News

Judge to consider lawsuit to disqualify Landrieu

by Patrick Flanagan

A judge was to consider Friday whether U.S. Sen. Mary Landrieu is legally able to run for re-election in Louisiana, after a state lawmaker who once ran against Landrieu challenged her qualifications for office.

BATON ROUGE, La. (AP) - A judge was to consider Friday whether U.S. Sen. Mary Landrieu is legally able to run for re-election in Louisiana, after a state lawmaker who once ran against Landrieu challenged her qualifications for office.

Republican state Rep. Paul Hollis filed a lawsuit against the three-term Democratic U.S. senator, saying she can't be on the Nov. 4 ballot because she lives in Washington, not in Louisiana.
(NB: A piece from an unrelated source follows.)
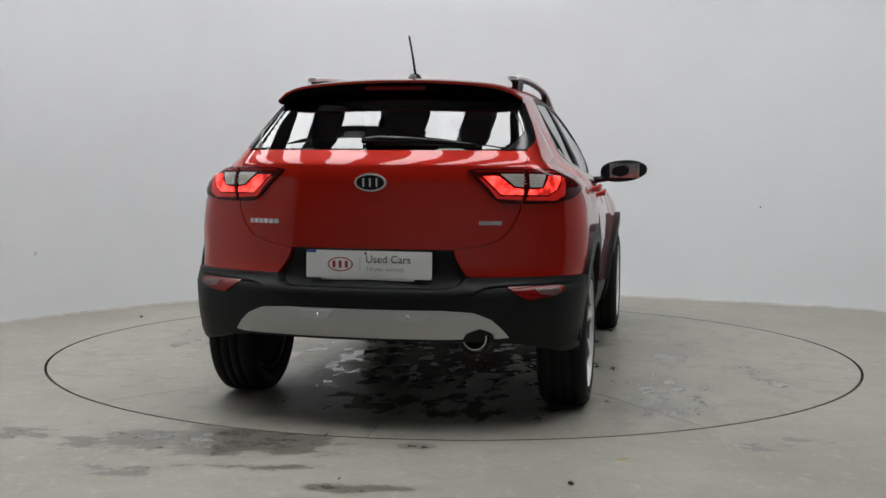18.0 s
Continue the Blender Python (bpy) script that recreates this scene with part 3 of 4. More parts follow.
    for name, door, pts in (("window_frame", front_door, GLASS_TOP[3:] + DLO_TOP[4:10][::-1]),
                            ("window_frame", rear_door, GLASS_TOP[:3] + [(-.318, 1.375)] + DLO_TOP[2:5][::-1]),
                            ("pillar_trim", front_door, [(-.320, 1.396), (-.25, 1.374), (-.178, 1.026), (-.264, 1.030)]),
                            ("pillar_trim", rear_door, [(-.324, 1.396), (-.37, 1.375), (-.355, 1.042), (-.270, 1.032)]),
                            ("rear_frame", rear_door, [(-1.190, 1.148), (-1.10, 1.248), (-.956, 1.382), (-.945, 1.352), (-.975, 1.335), (-1.14, 1.138)]),
                            ("window_bar", rear_door, [(-.975, 1.335), (-.945, 1.352), (-.93, 1.085), (-.965, 1.095)]),
                            ("mirror_sail", front_door, [(.592, .986), (.585, 1.126), (.60, 1.139), (.75, 1.053), (.896, .967), (.84, .953)])):
        bm = bmesh.new()
        panel(bm, lay, pts, off=-.001, thick=.025, gap=.0008)
        part(name, bm, SATIN_BLACK, door, "satin black window surround")
    fz = lut([q[0] for q in BELT[::-1]], [q[1] for q in BELT[::-1]])
    for door, x0, x1 in ((front_door, .60, -.262), (rear_door, -.270, -1.182)):
        bm = bmesh.new()
        rows = []
        for x in spread(x0, x1, 56):
            z = float(fz(x)) + .003
            o = float(side_y(x, z - .004))
            u = float(side_y(x, z + .014))
            rows.append([bm.verts.new((x, s * yy, zz)) for yy, zz in ((o + .001, z - .004), (o + .004, z - .001), (o + .003, z + .003), (o - .004, z + .006), (u - .008, z + .007), (u - .055, z + .003))])
        for a, b in zip(rows, rows[1:]):
            for k in range(5):
                f = (a[k], b[k], b[k + 1], a[k + 1])
                bm.faces.new(f if s < 0 else f[::-1])
        part("belt_moulding", bm, CHROME, door, "bright chrome beltline strip")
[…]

Judge Wilson Fields planned a Friday morning hearing on the lawsuit.

Landrieu was subpoenaed to attend the hearing, but it was unclear if she would be in court. Her campaign spokesman said the senator hadn't received the subpoena.

Under the U.S. Constitution, senators must be an "inhabitant" of the states they seek to represent.

Landrieu says she lives with her parents in New Orleans when in Louisiana, and she is registered to vote in Louisiana with that address. Hollis says Landrieu is a "full-time, permanent inhabitant" of Washington, D.C., where she owns a $2.5 million home.

"We expect the court to quickly dismiss this tired claim," Landrieu campaign spokesman Fabien Levy said in a statement.

Residency criticism in 2002 and 2008 failed to unseat Landrieu, whose family has strong New Orleans roots - her brother Mitch is in his second term as mayor and the job also was once held by their father. She has been in elected office in Louisiana since 1980.

But Republicans have used the lawsuit and the residency questions this cycle to try to define Landrieu as a Washington insider who is disconnected from her home state and too closely allied with Democratic leaders who are unpopular in Louisiana.

"Mary Landrieu is Washington, D.C., through and through. Our Founding Fathers never intended for elected officials to become fixtures in Washington and become out of touch with their home state, as Sen. Landrieu obviously has," Hollis said in a statement.

Republicans hope the criticism weakens Landrieu, who is targeted by the GOP in its effort to gain six Senate seats this fall and retake control of the chamber.

Hollis, from St. Tammany Parish, was running against Landrieu for the Senate seat earlier this year. But he dropped out in July and threw his support to Landrieu's main Republican challenger, U.S. Rep. Bill Cassidy.

The New Orleans house where Landrieu's parents live is owned by a trust in which the senator, her eight siblings and their parents share equally.